STATED GOAL: Skip every picture and transcribe the remaining material exactly.

DATA:
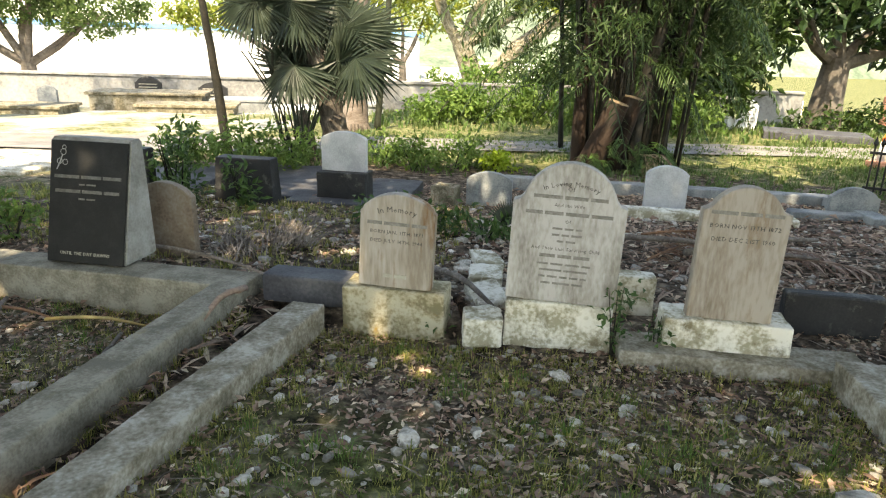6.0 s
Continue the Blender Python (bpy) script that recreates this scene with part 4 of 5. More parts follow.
leafy_tree("fig_tree", 3.0, 35.5, 0.55, (-1.2, 0), [(-2.5, 0, 7, 3, 3, 2), (1, 0, 7.5, 3, 3, 2), (3.5, 0, 6.0, 2.5, 2.5, 1.6)], 4200, 0.40, SUN_YELLOW_LEAF, "pale forked tree with a leaning grey limb", 26, CONCRETE, 3.2)
part("leaning_limb", tube([(3.2, 35.4, -1.0), (5.0, 35.2, 1.6), (7.4, 35.0, 3.3), (9.5, 35, 4.4)], [0.5, 0.38, 0.3, 0.2], 10, 0.15, 2), CONCRETE)
tagged(bpy.data.objects["leaning_limb"], "pale leaning tree limb over the undergrowth", "tree limb")
leafy_tree("magnolia_tree", 6.0, 20.5, 0.22, (0, 0), [(-1.0, -0.2, 1.5, 1.5, 1.2, 1.0), (0.9, -0.2, 1.4, 1.5, 1.2, 0.9), (-1.4, 0, 2.6, 1.7, 1.5, 1.5), (0.8, 0, 2.4, 1.8, 1.5, 1.5), (0, 0, 4.0, 2.2, 1.7, 1.3), (1.8, -0.2, 3.0, 1.1, 1.1, 0.9), (-2.6, 0, 4.2, 1.5, 1.3, 1.3)], 14000, 0.28, CROWN, "dense dark glossy-leaved tree across the track", 27, trunk_h=1.2)
leafy_tree("dark_tree", 10.8, 20.8, 0.42, (0.3, 0), [(-1.1, 0, 3.9, 2.2, 2, 1.4), (1.5, 0, 3.6, 2.4, 2, 1.5), (0, 0, 5.8, 2.7, 2.3, 1.4), (3.6, 0, 3.6, 1.7, 1.6, 1.2)], 6000, 0.36, DARK_LEAF, "dark evergreen tree with a thick grey trunk", 28, FAR_BARK, 2.2)
leafy_tree("dark_tree", 9.6, 11.6, 0.24, (1.2, 0), [(1, 0, 5.5, 2.5, 2, 1.6), (3, 0, 6, 2.5, 2, 1.6)], 2600, 0.30, DARK_LEAF, "leaning dark tree behind a red-brown tomb", 29, DARK_STEM, 3.5)


def undergrowth(name, spots, count, size, mat, label, seed, category="bush", kind=""):
    """A bush: for each head (x, y, rx, ry, h) some stems and a loose mass of leaves."""
    x0, y0 = spots[0][0], spots[0][1]
    root = thing(name, pose(x0, y0, place_z(x0, y0)), label, category, "bushes")
    rr = random.Random(seed)
    total = sum(rx * ry * h for _, _, rx, ry, h in spots)
    for k, (x, y, rx, ry, h) in enumerate(spots):
        g = place_z(x, y) - place_z(x0, y0)
        dx, dy = x - x0, y - y0
        part("foliage", crown([(dx, dy, g + h * 0.45, rx, ry, h * 0.52)], int(count * rx * ry * h / total), size, size * 0.45, seed + k, 0.1), mat, root)
        for q in range(3):
            b = rr.uniform(0, 6.28)
            part("stem", tube([(dx, dy, g - 0.04), (dx + math.cos(b) * rx * 0.3, dy + math.sin(b) * ry * 0.3, g + h * 0.45), (dx + math.cos(b) * rx * 0.6, dy + math.sin(b) * ry * 0.6, g + h * 0.8)], [size * 0.09, size * 0.07, size * 0.03], 5), DARK_STEM, root)
    return root


undergrowth("bush", [(2.5, 33, 2.5, 1.5, 2.2), (5.5, 30, 3, 1.5, 2.0), (8.5, 29, 3, 1.5, 1.8)], 4200, 0.32, WEED, "rank green undergrowth along the far edge of the field", 31)
undergrowth("bush", [(4.5, 27, 2.6, 1.5, 2.8), (8, 26, 2.5, 1.4, 2.4)], 2600, 0.32, CROWN, "dark bushes under the far trees", 32)
undergrowth("bush", [(4.2, 19.2, 1.5, 0.8, 1.3), (5.6, 18.8, 1.2, 0.7, 1.1), (3.2, 19.5, 1.0, 0.8, 1.5)], 2600, 0.20, WEED, "green bush across the track", 33)
undergrowth("bush", [(0.2, 21.5, 0.9, 0.6, 1.0), (-0.6, 21, 0.7, 0.5, 0.8)], 900, 0.22, WEED, "spiky green bush in the sun by the pale palm", 34)
undergrowth("bush", [(-4.08, 12.02, 0.65, 0.45, 0.75), (-4.90, 12.26, 0.5, 0.4, 0.6), (-3.51, 12.46, 0.45, 0.4, 0.55)], 1900, 0.105, WEED, "bright leafy bush between the dark stones", 35)
undergrowth("bush", [(-1.82, 12.67, 0.55, 0.4, 0.45), (-1.15, 13.02, 0.6, 0.4, 0.5), (-2.26, 13.24, 0.5, 0.4, 0.5)], 1500, 0.10, WEED, "low green weeds at the foot of the fan palm", 36)
undergrowth("bush", [(-4.50, 10.08, 0.22, 0.2, 0.85), (-4.40, 10.04, 0.2, 0.2, 0.55)], 420, 0.10, SHRUB, "tall weed growing beside a dark headstone", 37)
undergrowth("bush", [(-3.78, 9.73, 0.16, 0.14, 0.55)], 160, 0.10, SHRUB, "small weed before a dark headstone", 38)
undergrowth("bush", [(-0.55, 12.75, 0.25, 0.2, 0.34)], 220, 0.13, LIME_LEAF, "small lime-green shrub at the kerb", 39)
undergrowth("bush", [(-2.06, 8.80, 0.42, 0.25, 0.32), (-1.54, 8.58, 0.25, 0.2, 0.25), (-2.48, 9.12, 0.3, 0.2, 0.25)], 760, 0.085, SHRUB, "low dark-leaved weeds in the litter behind the headstones", 40)
undergrowth("bush", [(-6.15, 8.75, 0.42, 0.35, 0.42), (-5.75, 8.7, 0.3, 0.3, 0.36), (-6.5, 8.3, 0.3, 0.3, 0.4)], 1150, 0.085, SHRUB, "low leafy shrub at the foot of the large tree", 41)
undergrowth("bush", [(-5.98, 7.30, 0.30, 0.24, 0.62), (-6.08, 6.95, 0.24, 0.2, 0.55)], 1000, 0.105, SHRUB, "leafy shrub between boulders and trunk", 42)
undergrowth("bush", [(-5.25, 8.45, 0.22, 0.2, 0.36)], 280, 0.075, WEED, "small green weed by the black headstone", 43)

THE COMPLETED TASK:
6.0 s
Continue the Blender Python (bpy) script that recreates this scene with part 4 of 5. More parts follow.
leafy_tree("fig_tree", 3.0, 35.5, 0.55, (-1.2, 0), [(-2.5, 0, 7, 3, 3, 2), (1, 0, 7.5, 3, 3, 2), (3.5, 0, 6.0, 2.5, 2.5, 1.6)], 4200, 0.40, SUN_YELLOW_LEAF, "pale forked tree with a leaning grey limb", 26, CONCRETE, 3.2)
part("leaning_limb", tube([(3.2, 35.4, -1.0), (5.0, 35.2, 1.6), (7.4, 35.0, 3.3), (9.5, 35, 4.4)], [0.5, 0.38, 0.3, 0.2], 10, 0.15, 2), CONCRETE)
tagged(bpy.data.objects["leaning_limb"], "pale leaning tree limb over the undergrowth", "tree limb")
leafy_tree("magnolia_tree", 6.0, 20.5, 0.22, (0, 0), [(-1.0, -0.2, 1.5, 1.5, 1.2, 1.0), (0.9, -0.2, 1.4, 1.5, 1.2, 0.9), (-1.4, 0, 2.6, 1.7, 1.5, 1.5), (0.8, 0, 2.4, 1.8, 1.5, 1.5), (0, 0, 4.0, 2.2, 1.7, 1.3), (1.8, -0.2, 3.0, 1.1, 1.1, 0.9), (-2.6, 0, 4.2, 1.5, 1.3, 1.3)], 14000, 0.28, CROWN, "dense dark glossy-leaved tree across the track", 27, trunk_h=1.2)
leafy_tree("dark_tree", 10.8, 20.8, 0.42, (0.3, 0), [(-1.1, 0, 3.9, 2.2, 2, 1.4), (1.5, 0, 3.6, 2.4, 2, 1.5), (0, 0, 5.8, 2.7, 2.3, 1.4), (3.6, 0, 3.6, 1.7, 1.6, 1.2)], 6000, 0.36, DARK_LEAF, "dark evergreen tree with a thick grey trunk", 28, FAR_BARK, 2.2)
leafy_tree("dark_tree", 9.6, 11.6, 0.24, (1.2, 0), [(1, 0, 5.5, 2.5, 2, 1.6), (3, 0, 6, 2.5, 2, 1.6)], 2600, 0.30, DARK_LEAF, "leaning dark tree behind a red-brown tomb", 29, DARK_STEM, 3.5)


def undergrowth(name, spots, count, size, mat, label, seed, category="bush", kind=""):
    """A bush: for each head (x, y, rx, ry, h) some stems and a loose mass of leaves."""
    x0, y0 = spots[0][0], spots[0][1]
    root = thing(name, pose(x0, y0, place_z(x0, y0)), label, category, "bushes")
    rr = random.Random(seed)
    total = sum(rx * ry * h for _, _, rx, ry, h in spots)
    for k, (x, y, rx, ry, h) in enumerate(spots):
        g = place_z(x, y) - place_z(x0, y0)
        dx, dy = x - x0, y - y0
        part("foliage", crown([(dx, dy, g + h * 0.45, rx, ry, h * 0.52)], int(count * rx * ry * h / total), size, size * 0.45, seed + k, 0.1), mat, root)
        for q in range(3):
            b = rr.uniform(0, 6.28)
            part("stem", tube([(dx, dy, g - 0.04), (dx + math.cos(b) * rx * 0.3, dy + math.sin(b) * ry * 0.3, g + h * 0.45), (dx + math.cos(b) * rx * 0.6, dy + math.sin(b) * ry * 0.6, g + h * 0.8)], [size * 0.09, size * 0.07, size * 0.03], 5), DARK_STEM, root)
    return root


undergrowth("bush", [(2.5, 33, 2.5, 1.5, 2.2), (5.5, 30, 3, 1.5, 2.0), (8.5, 29, 3, 1.5, 1.8)], 4200, 0.32, WEED, "rank green undergrowth along the far edge of the field", 31)
undergrowth("bush", [(4.5, 27, 2.6, 1.5, 2.8), (8, 26, 2.5, 1.4, 2.4)], 2600, 0.32, CROWN, "dark bushes under the far trees", 32)
undergrowth("bush", [(4.2, 19.2, 1.5, 0.8, 1.3), (5.6, 18.8, 1.2, 0.7, 1.1), (3.2, 19.5, 1.0, 0.8, 1.5)], 2600, 0.20, WEED, "green bush across the track", 33)
undergrowth("bush", [(0.2, 21.5, 0.9, 0.6, 1.0), (-0.6, 21, 0.7, 0.5, 0.8)], 900, 0.22, WEED, "spiky green bush in the sun by the pale palm", 34)
undergrowth("bush", [(-4.08, 12.02, 0.65, 0.45, 0.75), (-4.90, 12.26, 0.5, 0.4, 0.6), (-3.51, 12.46, 0.45, 0.4, 0.55)], 1900, 0.105, WEED, "bright leafy bush between the dark stones", 35)
undergrowth("bush", [(-1.82, 12.67, 0.55, 0.4, 0.45), (-1.15, 13.02, 0.6, 0.4, 0.5), (-2.26, 13.24, 0.5, 0.4, 0.5)], 1500, 0.10, WEED, "low green weeds at the foot of the fan palm", 36)
undergrowth("bush", [(-4.50, 10.08, 0.22, 0.2, 0.85), (-4.40, 10.04, 0.2, 0.2, 0.55)], 420, 0.10, SHRUB, "tall weed growing beside a dark headstone", 37)
undergrowth("bush", [(-3.78, 9.73, 0.16, 0.14, 0.55)], 160, 0.10, SHRUB, "small weed before a dark headstone", 38)
undergrowth("bush", [(-0.55, 12.75, 0.25, 0.2, 0.34)], 220, 0.13, LIME_LEAF, "small lime-green shrub at the kerb", 39)
undergrowth("bush", [(-2.06, 8.80, 0.42, 0.25, 0.32), (-1.54, 8.58, 0.25, 0.2, 0.25), (-2.48, 9.12, 0.3, 0.2, 0.25)], 760, 0.085, SHRUB, "low dark-leaved weeds in the litter behind the headstones", 40)
undergrowth("bush", [(-6.15, 8.75, 0.42, 0.35, 0.42), (-5.75, 8.7, 0.3, 0.3, 0.36), (-6.5, 8.3, 0.3, 0.3, 0.4)], 1150, 0.085, SHRUB, "low leafy shrub at the foot of the large tree", 41)
undergrowth("bush", [(-5.98, 7.30, 0.30, 0.24, 0.62), (-6.08, 6.95, 0.24, 0.2, 0.55)], 1000, 0.105, SHRUB, "leafy shrub between boulders and trunk", 42)
undergrowth("bush", [(-5.25, 8.45, 0.22, 0.2, 0.36)], 280, 0.075, WEED, "small green weed by the black headstone", 43)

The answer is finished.